After the Grand Canyon we headed south, stopping at some pueblo ruins and at Sunset Crater, which is a volcanic mountain that shot itself up out of the ground about a thousand years ago, and you can still walk past the lava flows. We saw an astonishing number of different environments on the trip. We spent that night in the painted desert and spent the next day wandering short trails in the petrified forest and around some badlands. The petrified forest is surreal. You're walking through a desert, and half the boulders are these strange things that look like chunks of giant trees, since they were 225 million years ago. The other half of the boulders are normal rocks that have been sculpted by erosion in fascinating ways. The painted desert and badlands hills are these colorful layered things that scream, "Geology is cool, see!"

I took about a billion pictures which I will slowly upload to flickr over the course of the week. I will hopefully post some of the better ones here, for those of you who don't want to see all billion of them. I hopefully will also go through them and tag the good ones as Good, so in the future the good ones will be easy to pick out.

Date: 2009-03-31 07:19 am (UTC)
kelkyag: notched triangle signature mark in light blue on yellow (Default)
From: [personal profile] kelkyag
Because it's down and then up, it's very easy for people to vastly underestimate how long it will take them to get back, and be stuck with insufficient supplies.

I'm glad you had fun! I miss the redwoods.

Date: 2009-03-31 11:34 am (UTC)
From: [identity profile] baniszew.livejournal.com
Yeah, I was adamant about making sure we followed the "leave twice as long to go up as you took to get down" rule and making sure we had enough daylight and water to go back up. And we were fine in those areas, but less so in the endurance of my leg muscles.

Date: 2009-03-31 02:25 pm (UTC)
From: [identity profile] rhean.livejournal.com
Humann's fish book is awesome! but SO INCREDIBLY DENSE. How dense? we got stopped by customs/immigration in the Dutch Antilles because their machine picked up GIANT BLOCK OF DENSENESS.

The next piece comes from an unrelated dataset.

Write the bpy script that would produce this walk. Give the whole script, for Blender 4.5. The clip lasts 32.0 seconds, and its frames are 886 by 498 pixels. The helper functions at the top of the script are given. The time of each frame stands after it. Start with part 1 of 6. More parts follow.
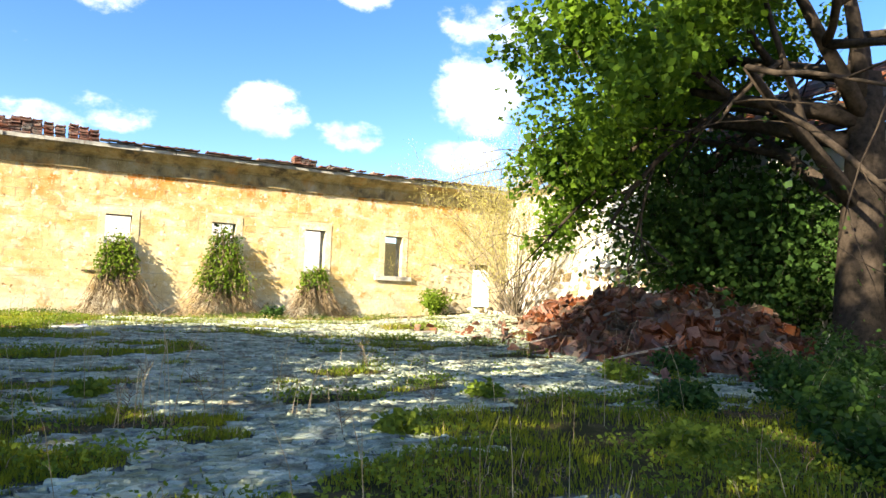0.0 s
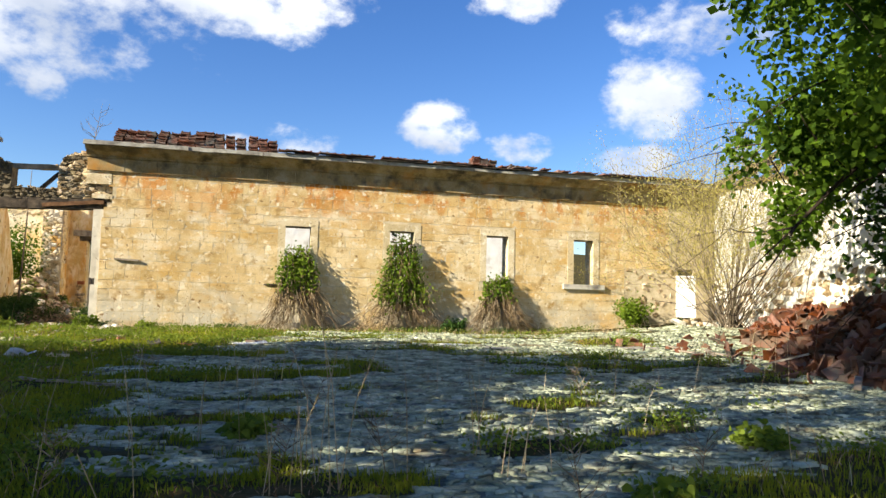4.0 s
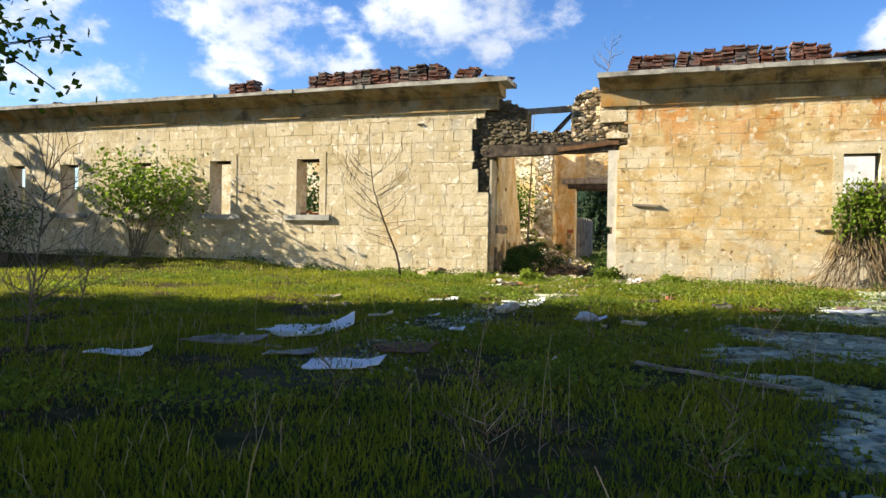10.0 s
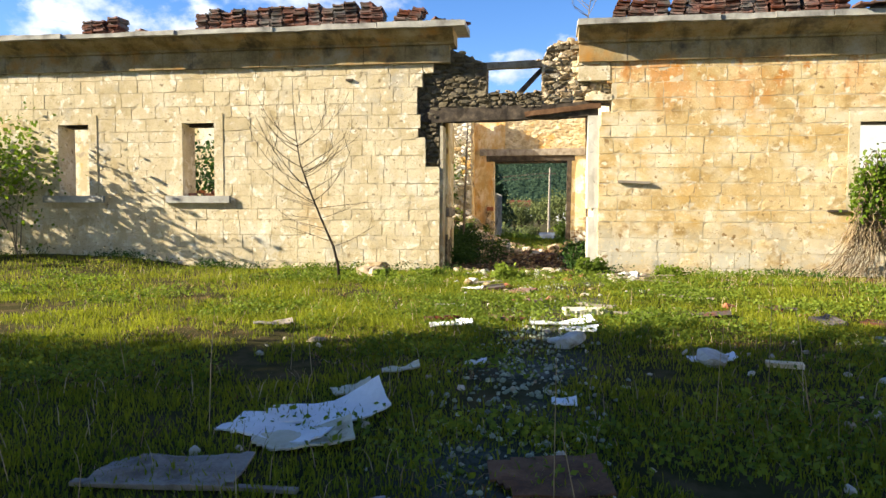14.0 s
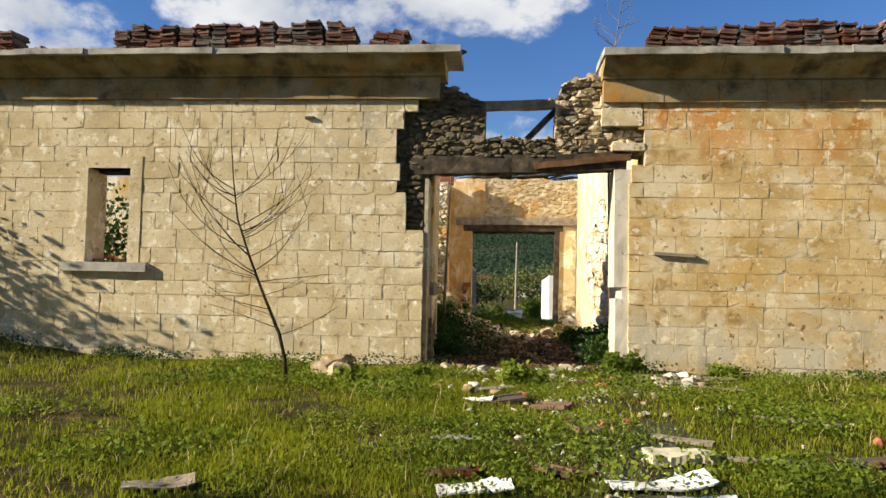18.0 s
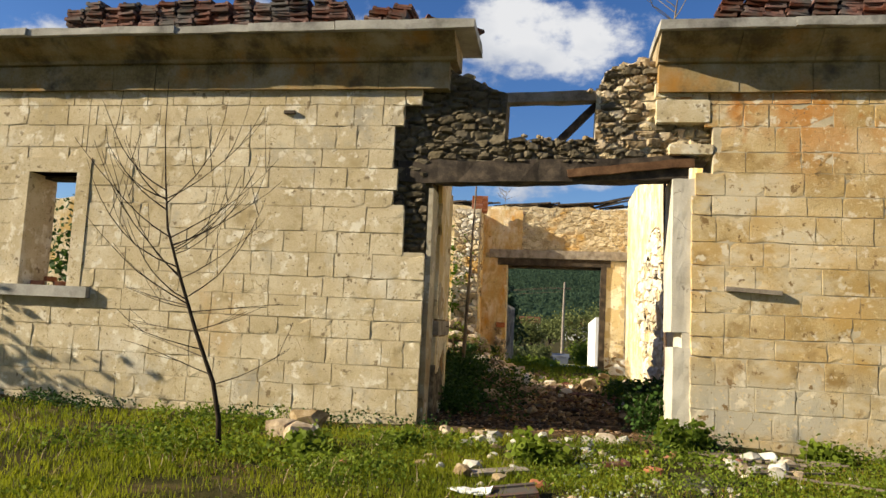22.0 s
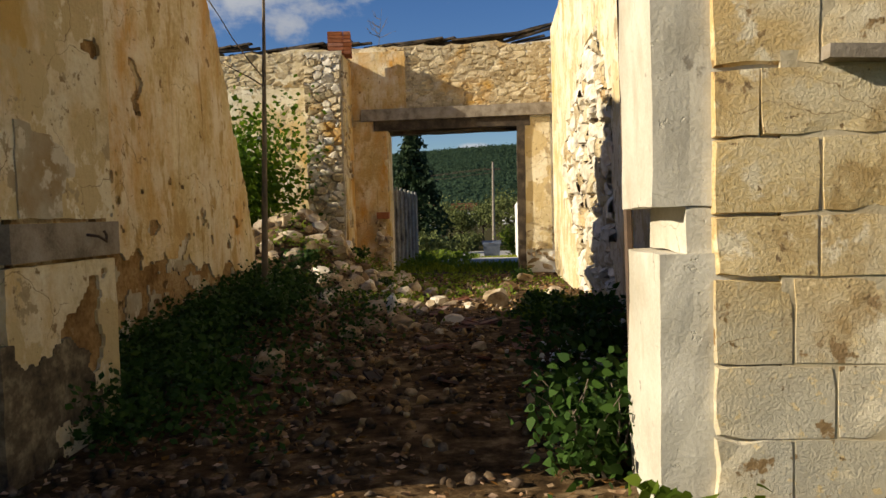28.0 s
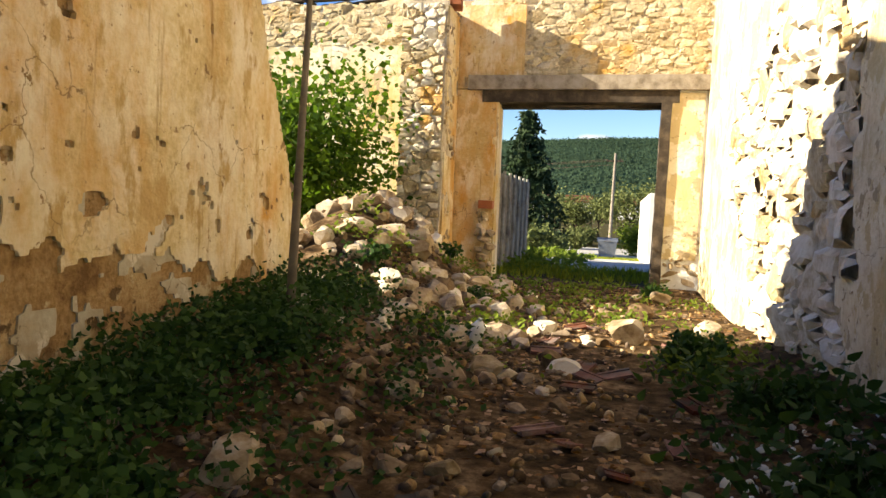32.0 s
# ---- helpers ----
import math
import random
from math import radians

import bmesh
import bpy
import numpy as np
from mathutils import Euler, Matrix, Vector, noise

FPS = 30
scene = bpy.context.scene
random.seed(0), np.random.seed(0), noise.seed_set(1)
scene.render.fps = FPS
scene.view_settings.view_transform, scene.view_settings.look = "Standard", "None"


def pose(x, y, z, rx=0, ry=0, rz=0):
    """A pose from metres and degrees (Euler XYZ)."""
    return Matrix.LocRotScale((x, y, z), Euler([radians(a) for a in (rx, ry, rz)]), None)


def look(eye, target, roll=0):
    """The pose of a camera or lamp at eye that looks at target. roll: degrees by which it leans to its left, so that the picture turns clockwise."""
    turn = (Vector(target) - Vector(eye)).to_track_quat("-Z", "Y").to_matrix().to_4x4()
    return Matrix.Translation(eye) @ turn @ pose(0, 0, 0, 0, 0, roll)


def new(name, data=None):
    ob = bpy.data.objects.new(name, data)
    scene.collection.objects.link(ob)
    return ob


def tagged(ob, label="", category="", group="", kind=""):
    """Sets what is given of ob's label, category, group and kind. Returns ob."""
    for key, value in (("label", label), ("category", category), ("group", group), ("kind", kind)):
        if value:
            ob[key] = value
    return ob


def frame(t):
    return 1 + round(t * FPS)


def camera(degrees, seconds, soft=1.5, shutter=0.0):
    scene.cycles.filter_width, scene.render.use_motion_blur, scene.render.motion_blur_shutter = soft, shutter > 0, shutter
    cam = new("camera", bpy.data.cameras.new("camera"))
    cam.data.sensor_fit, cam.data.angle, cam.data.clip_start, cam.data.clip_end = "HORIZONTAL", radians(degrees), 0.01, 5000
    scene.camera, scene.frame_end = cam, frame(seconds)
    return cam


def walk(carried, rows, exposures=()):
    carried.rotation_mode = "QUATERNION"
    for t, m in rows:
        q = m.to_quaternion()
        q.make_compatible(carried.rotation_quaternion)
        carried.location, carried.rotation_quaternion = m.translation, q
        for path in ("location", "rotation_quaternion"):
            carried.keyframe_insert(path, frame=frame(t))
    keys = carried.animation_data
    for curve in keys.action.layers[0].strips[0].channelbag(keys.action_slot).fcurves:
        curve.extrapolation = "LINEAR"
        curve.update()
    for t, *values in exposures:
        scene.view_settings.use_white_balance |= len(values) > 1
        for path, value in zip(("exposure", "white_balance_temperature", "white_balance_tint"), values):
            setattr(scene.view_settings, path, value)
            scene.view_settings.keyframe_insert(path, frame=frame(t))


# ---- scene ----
cam = camera(63.7, 32.0)
PATH = [
    (0, (2.028, 0.061, 1.362), (2.968, 1.821, 1.495), 2.2),
    (0.5, (2.136, 0.408, 1.362), (3.035, 2.184, 1.559), 2.4),
    (1, (2.198, 0.686, 1.352), (3.075, 2.481, 1.442), 2.2),
    (1.5, (2.302, 1.054, 1.334), (3.152, 2.861, 1.447), 1.6),
    (2, (2.283, 1.272, 1.315), (3.021, 3.127, 1.433), 1.1),
    (2.5, (2.346, 1.613, 1.301), (2.945, 3.517, 1.43), 0.8),
    (3, (2.344, 1.776, 1.295), (2.852, 3.705, 1.435), 0.8),
    (3.5, (2.402, 2.039, 1.306), (2.897, 3.971, 1.452), 1.3),
    (5.5, (2.497, 2.728, 1.438), (2.977, 4.663, 1.597), 1.6),
    (6, (2.43, 2.887, 1.374), (2.792, 4.848, 1.525), 2.4),
    (6.5, (2.281, 2.997, 1.352), (2.477, 4.986, 1.42), 3.8),
    (7, (2.161, 3.179, 1.332), (2.141, 5.179, 1.366), 1.7),
    (7.5, (2.009, 3.525, 1.357), (2.005, 5.525, 1.372), 0.3),
    (7.7, (1.899, 3.575, 1.357), (1.841, 5.572, 1.278), 0.5),
    (8, (1.677, 3.724, 1.353), (1.56, 5.718, 1.266), 0.0),
    (8.5, (1.332, 4.136, 1.349), (1.006, 6.105, 1.221), -0.5),
    (9, (0.987, 4.604, 1.396), (0.384, 6.509, 1.327), -2.6),
    (9.5, (0.51, 5.042, 1.389), (-0.093, 6.948, 1.424), 0.1),
    (10, (0.106, 5.341, 1.409), (-0.564, 7.225, 1.379), 1.0),
    (10.5, (-0.276, 5.77, 1.483), (-0.937, 7.657, 1.459), 1.4),
    (11, (-0.666, 6.116, 1.505), (-1.316, 8.007, 1.457), 1.1),
    (11.5, (-1.017, 6.539, 1.513), (-1.635, 8.44, 1.428), -3.6),
    (12, (-1.461, 6.844, 1.551), (-2.058, 8.746, 1.388), -0.7),
    (12.5, (-1.932, 7.151, 1.682), (-2.377, 9.095, 1.524), -1.0),
    (13, (-2.202, 7.528, 1.681), (-2.564, 9.493, 1.598), -2.9),
    (13.5, (-2.476, 7.973, 1.68), (-2.807, 9.943, 1.578), -1.0),
    (15.5, (-3.175, 9.47, 1.684), (-3.388, 11.458, 1.627), 0.2),
    (16, (-3.207, 9.903, 1.691), (-3.342, 11.898, 1.73), -0.9),
    (16.5, (-3.315, 10.327, 1.694), (-3.441, 12.321, 1.762), 0.4),
    (17, (-3.381, 10.786, 1.702), (-3.468, 12.782, 1.795), 0.7),
    (17.5, (-3.448, 11.239, 1.726), (-3.537, 13.237, 1.777), -0.0),
    (18, (-3.646, 11.681, 1.72), (-3.818, 13.67, 1.824), 1.2),
    (18.5, (-3.627, 11.984, 1.729), (-3.888, 13.963, 1.854), 1.5),
    (19, (-3.595, 12.272, 1.746), (-3.854, 14.252, 1.847), 1.6),
    (19.5, (-3.62, 12.472, 1.733), (-3.833, 14.456, 1.862), 2.1),
    (20, (-3.642, 12.622, 1.748), (-3.795, 14.612, 1.886), 2.1),
    (20.5, (-3.556, 12.923, 1.718), (-3.677, 14.915, 1.852), 0.5),
    (21, (-3.436, 13.299, 1.722), (-3.542, 15.295, 1.797), -0.3),
    (21.5, (-3.407, 13.767, 1.719), (-3.549, 15.759, 1.832), 1.8),
    (22, (-3.311, 14.18, 1.724), (-3.625, 16.144, 1.934), 2.7),
    (22.5, (-3.374, 14.491, 1.719), (-3.724, 16.451, 1.908), 2.3),
    (23, (-3.471, 14.812, 1.729), (-3.718, 16.792, 1.869), 1.1),
    (23.5, (-3.427, 15.301, 1.748), (-3.509, 17.295, 1.875), 0.0),
    (24, (-3.511, 15.842, 1.694), (-3.407, 17.838, 1.762), 0.9),
    (24.5, (-3.416, 16.347, 1.679), (-3.244, 18.34, 1.712), -1.1),
    (25, (-3.341, 16.923, 1.688), (-3.282, 18.92, 1.595), -1.3),
    (25.5, (-3.302, 17.463, 1.71), (-3.175, 19.457, 1.637), -0.7),
    (27.5, (-2.614, 19.652, 1.709), (-2.691, 21.644, 1.556), -2.0),
    (28, (-2.538, 20.236, 1.751), (-2.683, 22.229, 1.658), -1.6),
    (28.5, (-2.375, 20.703, 1.728), (-2.716, 22.672, 1.651), 0.0),
    (29, (-2.438, 21.135, 1.72), (-2.96, 23.064, 1.638), -0.4),
    (29.5, (-2.503, 21.412, 1.768), (-3.125, 23.312, 1.78), -0.9),
    (30, (-2.527, 21.742, 1.76), (-3.271, 23.597, 1.834), -0.9),
    (30.5, (-2.658, 22.03, 1.737), (-3.327, 23.915, 1.707), 0.9),
    (31, (-2.799, 22.272, 1.732), (-3.25, 24.22, 1.697), 0.2),
    (31.5, (-2.851, 22.635, 1.699), (-3.276, 24.589, 1.65), -0.5),
    (32, (-2.771, 22.863, 1.806), (-3.218, 24.808, 1.674), 2.4),
]
EXPOSURES = [(0, 2.35, 6550, 10), (1, 1.92, 6500, 10), (2, 1.85, 6450, 10), (3, 1.7, 6350, 10), (5.5, 1.38, 6300, 10), (8, 1.42, 6280, 10), (9, 1.55, 6350, 10), (10, 1.62, 6250, 10), (13, 1.82, 6250, 10), (16, 1.5, 6300, 10), (18, 1.04, 6500, 10), (19, 1.03, 6500, 10), (22, 0.97, 6550, 10), (25, 0.85, 6600, 10), (27.5, 0.52, 6500, 10), (28.5, 0.58, 6500, 10), (29, 0.64, 6450, 10), (29.5, 0.92, 6450, 10), (30, 1.27, 6450, 10), (31, 1.6, 6550, 10), (32, 1.75, 6600, 10)]
walk(cam, [(t, look(eye, target, roll)) for t, eye, target, roll in PATH], EXPOSURES)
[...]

Date: 2009-03-31 05:46 pm (UTC)
From: [identity profile] baniszew.livejournal.com
I got stopped at the airport to have my fishbook inspected, too! The SFO TSA officials dug it out of my bag and were flipping through all the pages to make sure it didn't have anything hidden inside.

Also, yay Dutch Antilles. Your flickr photos are bringing back happy diving memories.

Date: 2009-04-02 05:30 am (UTC)
From: [identity profile] kilroi.livejournal.com
I'll have my pictures up soonish, I hope. I did a first pass today, and got it down to about 200.